The good news is that 2002 is a go. That's the word as of late September from a panel of meetings industry veterans who assembled at the Sheraton Palace Hotel in San Francisco to discuss the repercussions of September 11. The immediate future, however, was far less heartening.

Stories of group cancellations, no-shows, and the virtual disappearance of business travelers were widespread among the 65 San Francisco hotel and convention bureau representatives and local meeting planners at the Summit, which was organized by Pacific Agenda, a San Francisco meeting and event company.

Eleven days after the worst terror attack in U.S. history, panelist Dan Gannett, business development manager, McGettigan Meetings Plus, said his company was flooded with cancellations for the 30- to 60-day period after September 11. However, no long-term impact was emerging, and he had no cancellations for 2002.

“There will be a period of grief, but travel will pick up again. There will be a recognition of the need for face-to-face business. … Meetings are going to continue,” he said, adding that it is only a question of where. Some customers, he predicted, will opt for local gatherings, some will go regional, and others will move readily back into familiar cross-country patterns.

Like McGettigan, Maritz Travel Co. has seen cancellations for the third quarter of 2001, but none for 2002, said panelist Anette Falkner, senior account executive for Maritz's business group travel.

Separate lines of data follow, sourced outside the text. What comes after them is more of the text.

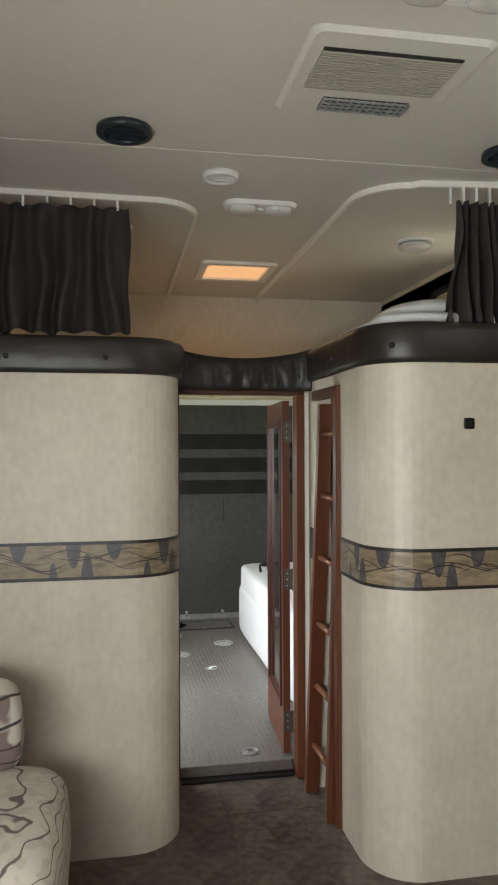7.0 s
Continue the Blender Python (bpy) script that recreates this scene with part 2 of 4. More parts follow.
M_RUBBER = surface("grey_rubber_floor", (0.165, 0.150, 0.135), 0.38, big=1.3, small=45, vary=0.26, bump=0.12)
M_GWALL = surface("yellowed_panel", (0.54, 0.455, 0.29), 0.6, big=2, small=60, vary=0.08, bump=0.04)
M_GREYPAINT = surface("blue_grey_paint", (0.42, 0.465, 0.485), 0.5, big=3, small=70, vary=0.07, bump=0.06)
M_WHITEPAINT = surface("white_plastic", (0.75, 0.75, 0.72), 0.4, vary=0.05, bump=0.02)
M_PAPER = surface("paper", (0.80, 0.78, 0.74), 0.8, big=5, small=200, vary=0.03, bump=0.03)
M_INK = surface("grey_ink", (0.45, 0.44, 0.42), 0.8)
M_AMBER = glow("amber_vent_lid", (1.0, 0.56, 0.26), 0.27)
M_LENS = surface("frosted_lens", (0.62, 0.60, 0.56), 0.2, vary=0.1, bump=0.2)
M_TEAL = surface("blue_black_plastic", (0.012, 0.022, 0.028), 0.35)
M_RVWHITE = surface("white_gelcoat", (0.80, 0.80, 0.79), 0.3, vary=0.04, bump=0)
M_RVGREY = surface("grey_gelcoat", (0.22, 0.23, 0.24), 0.4, vary=0.1, bump=0)
M_RVGLASS = surface("dark_tinted_glass", (0.03, 0.035, 0.04), 0.1, vary=0.1, bump=0)
M_GRASS = surface("grass", (0.085, 0.16, 0.03), 0.9, big=0.6, small=30, vary=0.45, bump=0.6, dist=0.03)
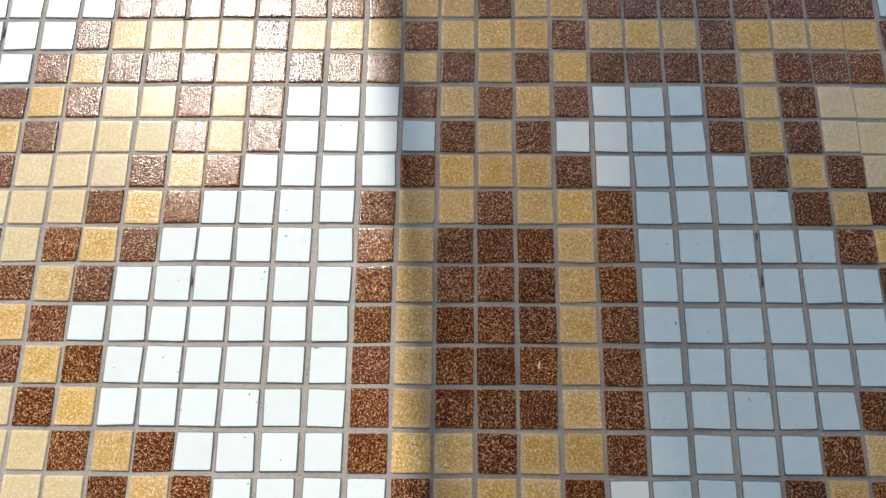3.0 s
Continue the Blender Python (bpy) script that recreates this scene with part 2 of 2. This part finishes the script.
SPLIT = 5.7 * PITCH
# two added panes dim the sun, the farther one more
for x0, x1, mat in ((BEAM, SPLIT, M_SHADE_PANE), (SPLIT, WIDE, M_DEEP_SHADE_PANE)):
    bm = bmesh.new()
    box(bm, x0, -REACH + 0.03, 0.008, x1, REACH - 0.03, 0.0125)
    shade_pane = new("shade_pane", mesh_of("shade_pane", bm, mat))
    shade_pane.parent = canopy
# posts and rails only carry the added panes
for px, py in ((0.0, -REACH), (0.0, REACH - 0.03), (WIDE, -REACH), (WIDE, REACH - 0.03)):
    bm = bmesh.new()
    box(bm, px, py, -HIGH - 0.02, px + 0.03, py + 0.03, 0.0)
    post = new("post", mesh_of("post", bm, M_PAINT))
    post.parent = canopy
for py in (-REACH, REACH - 0.03):
    bm = bmesh.new()
    box(bm, 0.03, py, -0.022, WIDE, py + 0.03, 0.006)
    rail = new("rail", mesh_of("rail", bm, M_PAINT))
    rail.parent = canopy

# an opaque porch roof overhead, its edge towards the sun, dark underneath
ROOF, EDGE, SIDE, BACK = 2.6, 1.24, 3.2, -3.4
porch = tagged(new("porch_roof"), "dark-soffited porch roof on four square posts", "roof", kind="structure")
bm = bmesh.new()
box(bm, -SIDE, BACK, ROOF, SIDE, EDGE, ROOF + 0.16)
soffit = new("soffit", mesh_of("soffit", bm, M_SOFFIT))
soffit.parent = porch
bm = bmesh.new()
box(bm, -SIDE - 0.02, EDGE, ROOF - 0.03, SIDE + 0.02, EDGE + 0.02, ROOF + 0.19)
fascia = new("fascia", mesh_of("fascia", bm, M_PAINT))
fascia.parent = porch
for px, py in ((-SIDE, BACK), (SIDE - 0.12, BACK), (-SIDE, EDGE - 0.14), (SIDE - 0.12, EDGE - 0.14)):
    bm = bmesh.new()
    box(bm, px, py, -0.004, px + 0.12, py + 0.12, ROOF + 0.004)
    post = new("post", mesh_of("post", bm, M_PAINT))
    post.parent = porch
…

She reported “substantial” international cancellations in Europe and Turkey, but said that other overseas destinations are maintaining their bookings. For example, an Australia program scheduled for March 2002 is going ahead as planned. Falkner predicts more travel to new and (for Americans) exotic destinations such as South Africa and Asia, especially for incentive programs.

According to Sally Henderson, director of convention sales for the San Francisco Convention & Visitors Bureau, her city had some initial cancellations, including the California Dental Association, which was moving into Moscone Center the day of the attack. But many other scheduled events are still being held. “We are seeing cuts in the numbers of attendees,” she said. “Most groups are saying that international attendance will be down.” Henderson expects an even larger drop in accompanying spouses, family members, and friends.

Suzanne Parsons, vice president of conferences and events for Wells Fargo Bank, is trying to cut down on attrition by adapting to her attendees' travel concerns. Because so many people don't want to fly, she is pushing alternative transportation, including bus charters and carpools. Next year, she expects 250 meetings to run through her office, and, right now, “All of 2002 is a go.” Panelists agreed that the next few months will be extremely difficult, and many felt that a get-back-to-business approach was their best option. “It will come back to the resilient nature of this country,” Falkner said. “But in the meantime, it's going to be very hard for some people.”